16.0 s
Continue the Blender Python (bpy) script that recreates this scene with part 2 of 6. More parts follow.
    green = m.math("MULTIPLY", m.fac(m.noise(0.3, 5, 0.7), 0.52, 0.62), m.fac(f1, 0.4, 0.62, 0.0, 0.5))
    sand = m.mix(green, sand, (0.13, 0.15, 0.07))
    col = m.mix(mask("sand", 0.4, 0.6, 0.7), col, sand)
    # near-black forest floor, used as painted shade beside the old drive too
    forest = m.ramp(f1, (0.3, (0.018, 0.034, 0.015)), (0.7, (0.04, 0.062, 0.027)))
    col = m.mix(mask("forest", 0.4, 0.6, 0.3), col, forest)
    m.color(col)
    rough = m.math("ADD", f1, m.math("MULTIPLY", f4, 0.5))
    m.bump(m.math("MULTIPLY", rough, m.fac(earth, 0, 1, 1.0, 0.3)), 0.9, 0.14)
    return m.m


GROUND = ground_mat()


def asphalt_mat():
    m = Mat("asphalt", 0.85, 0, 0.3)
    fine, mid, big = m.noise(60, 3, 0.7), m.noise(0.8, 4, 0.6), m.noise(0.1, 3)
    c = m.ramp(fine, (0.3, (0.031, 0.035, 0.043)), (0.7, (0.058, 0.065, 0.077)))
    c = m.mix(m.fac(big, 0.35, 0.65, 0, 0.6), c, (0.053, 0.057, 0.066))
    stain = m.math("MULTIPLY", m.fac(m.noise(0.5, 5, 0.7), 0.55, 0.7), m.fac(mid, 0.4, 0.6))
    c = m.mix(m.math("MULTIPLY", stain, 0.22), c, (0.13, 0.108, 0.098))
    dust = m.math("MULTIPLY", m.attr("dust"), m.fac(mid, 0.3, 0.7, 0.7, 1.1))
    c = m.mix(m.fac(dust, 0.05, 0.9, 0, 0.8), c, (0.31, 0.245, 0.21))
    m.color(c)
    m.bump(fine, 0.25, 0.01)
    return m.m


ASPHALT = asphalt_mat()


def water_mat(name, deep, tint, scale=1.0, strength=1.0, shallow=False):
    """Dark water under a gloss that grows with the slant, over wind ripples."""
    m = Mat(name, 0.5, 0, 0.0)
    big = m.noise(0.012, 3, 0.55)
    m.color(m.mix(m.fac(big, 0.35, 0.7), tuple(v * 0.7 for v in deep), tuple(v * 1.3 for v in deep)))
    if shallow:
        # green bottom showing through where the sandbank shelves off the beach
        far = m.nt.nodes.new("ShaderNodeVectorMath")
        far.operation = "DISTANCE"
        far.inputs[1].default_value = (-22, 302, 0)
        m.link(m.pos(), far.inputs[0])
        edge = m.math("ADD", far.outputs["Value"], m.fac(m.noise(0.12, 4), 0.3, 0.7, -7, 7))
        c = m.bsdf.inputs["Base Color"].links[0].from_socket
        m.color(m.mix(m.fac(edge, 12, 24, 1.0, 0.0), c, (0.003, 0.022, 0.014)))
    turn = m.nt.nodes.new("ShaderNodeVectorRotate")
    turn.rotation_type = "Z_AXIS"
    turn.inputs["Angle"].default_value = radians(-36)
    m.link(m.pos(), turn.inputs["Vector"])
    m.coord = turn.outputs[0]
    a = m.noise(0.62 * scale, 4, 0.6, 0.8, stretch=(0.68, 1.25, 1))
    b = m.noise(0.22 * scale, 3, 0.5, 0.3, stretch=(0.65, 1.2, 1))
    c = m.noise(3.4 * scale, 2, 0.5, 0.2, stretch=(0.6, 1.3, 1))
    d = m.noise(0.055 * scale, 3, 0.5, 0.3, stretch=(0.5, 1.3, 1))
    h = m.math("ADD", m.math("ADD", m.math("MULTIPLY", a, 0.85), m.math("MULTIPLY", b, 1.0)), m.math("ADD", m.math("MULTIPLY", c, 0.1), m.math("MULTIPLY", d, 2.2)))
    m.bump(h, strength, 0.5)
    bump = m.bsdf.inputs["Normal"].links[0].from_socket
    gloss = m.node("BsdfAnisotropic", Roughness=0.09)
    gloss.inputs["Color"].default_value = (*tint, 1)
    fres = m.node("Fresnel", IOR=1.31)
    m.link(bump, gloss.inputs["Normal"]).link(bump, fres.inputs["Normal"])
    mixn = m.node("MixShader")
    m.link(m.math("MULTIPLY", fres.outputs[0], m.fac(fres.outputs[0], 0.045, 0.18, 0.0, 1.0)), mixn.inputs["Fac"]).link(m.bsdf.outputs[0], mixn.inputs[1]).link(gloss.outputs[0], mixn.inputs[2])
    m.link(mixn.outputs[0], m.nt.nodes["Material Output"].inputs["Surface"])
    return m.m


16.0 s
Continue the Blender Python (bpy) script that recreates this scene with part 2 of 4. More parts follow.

§ What this task involves
Write the data out again in full and exactly.

§ Solution below
16.0 s
Continue the Blender Python (bpy) script that recreates this scene with part 2 of 6. More parts follow.
    green = m.math("MULTIPLY", m.fac(m.noise(0.3, 5, 0.7), 0.52, 0.62), m.fac(f1, 0.4, 0.62, 0.0, 0.5))
    sand = m.mix(green, sand, (0.13, 0.15, 0.07))
    col = m.mix(mask("sand", 0.4, 0.6, 0.7), col, sand)
    # near-black forest floor, used as painted shade beside the old drive too
    forest = m.ramp(f1, (0.3, (0.018, 0.034, 0.015)), (0.7, (0.04, 0.062, 0.027)))
    col = m.mix(mask("forest", 0.4, 0.6, 0.3), col, forest)
    m.color(col)
    rough = m.math("ADD", f1, m.math("MULTIPLY", f4, 0.5))
    m.bump(m.math("MULTIPLY", rough, m.fac(earth, 0, 1, 1.0, 0.3)), 0.9, 0.14)
    return m.m


GROUND = ground_mat()


def asphalt_mat():
    m = Mat("asphalt", 0.85, 0, 0.3)
    fine, mid, big = m.noise(60, 3, 0.7), m.noise(0.8, 4, 0.6), m.noise(0.1, 3)
    c = m.ramp(fine, (0.3, (0.031, 0.035, 0.043)), (0.7, (0.058, 0.065, 0.077)))
    c = m.mix(m.fac(big, 0.35, 0.65, 0, 0.6), c, (0.053, 0.057, 0.066))
    stain = m.math("MULTIPLY", m.fac(m.noise(0.5, 5, 0.7), 0.55, 0.7), m.fac(mid, 0.4, 0.6))
    c = m.mix(m.math("MULTIPLY", stain, 0.22), c, (0.13, 0.108, 0.098))
    dust = m.math("MULTIPLY", m.attr("dust"), m.fac(mid, 0.3, 0.7, 0.7, 1.1))
    c = m.mix(m.fac(dust, 0.05, 0.9, 0, 0.8), c, (0.31, 0.245, 0.21))
    m.color(c)
    m.bump(fine, 0.25, 0.01)
    return m.m


ASPHALT = asphalt_mat()


def water_mat(name, deep, tint, scale=1.0, strength=1.0, shallow=False):
    """Dark water under a gloss that grows with the slant, over wind ripples."""
    m = Mat(name, 0.5, 0, 0.0)
    big = m.noise(0.012, 3, 0.55)
    m.color(m.mix(m.fac(big, 0.35, 0.7), tuple(v * 0.7 for v in deep), tuple(v * 1.3 for v in deep)))
    if shallow:
        # green bottom showing through where the sandbank shelves off the beach
        far = m.nt.nodes.new("ShaderNodeVectorMath")
        far.operation = "DISTANCE"
        far.inputs[1].default_value = (-22, 302, 0)
        m.link(m.pos(), far.inputs[0])
        edge = m.math("ADD", far.outputs["Value"], m.fac(m.noise(0.12, 4), 0.3, 0.7, -7, 7))
        c = m.bsdf.inputs["Base Color"].links[0].from_socket
        m.color(m.mix(m.fac(edge, 12, 24, 1.0, 0.0), c, (0.003, 0.022, 0.014)))
    turn = m.nt.nodes.new("ShaderNodeVectorRotate")
    turn.rotation_type = "Z_AXIS"
    turn.inputs["Angle"].default_value = radians(-36)
    m.link(m.pos(), turn.inputs["Vector"])
    m.coord = turn.outputs[0]
    a = m.noise(0.62 * scale, 4, 0.6, 0.8, stretch=(0.68, 1.25, 1))
    b = m.noise(0.22 * scale, 3, 0.5, 0.3, stretch=(0.65, 1.2, 1))
    c = m.noise(3.4 * scale, 2, 0.5, 0.2, stretch=(0.6, 1.3, 1))
    d = m.noise(0.055 * scale, 3, 0.5, 0.3, stretch=(0.5, 1.3, 1))
    h = m.math("ADD", m.math("ADD", m.math("MULTIPLY", a, 0.85), m.math("MULTIPLY", b, 1.0)), m.math("ADD", m.math("MULTIPLY", c, 0.1), m.math("MULTIPLY", d, 2.2)))
    m.bump(h, strength, 0.5)
    bump = m.bsdf.inputs["Normal"].links[0].from_socket
    gloss = m.node("BsdfAnisotropic", Roughness=0.09)
    gloss.inputs["Color"].default_value = (*tint, 1)
    fres = m.node("Fresnel", IOR=1.31)
    m.link(bump, gloss.inputs["Normal"]).link(bump, fres.inputs["Normal"])
    mixn = m.node("MixShader")
    m.link(m.math("MULTIPLY", fres.outputs[0], m.fac(fres.outputs[0], 0.045, 0.18, 0.0, 1.0)), mixn.inputs["Fac"]).link(m.bsdf.outputs[0], mixn.inputs[1]).link(gloss.outputs[0], mixn.inputs[2])
    m.link(mixn.outputs[0], m.nt.nodes["Material Output"].inputs["Surface"])
    return m.m


16.0 s
Continue the Blender Python (bpy) script that recreates this scene with part 2 of 4. More parts follow.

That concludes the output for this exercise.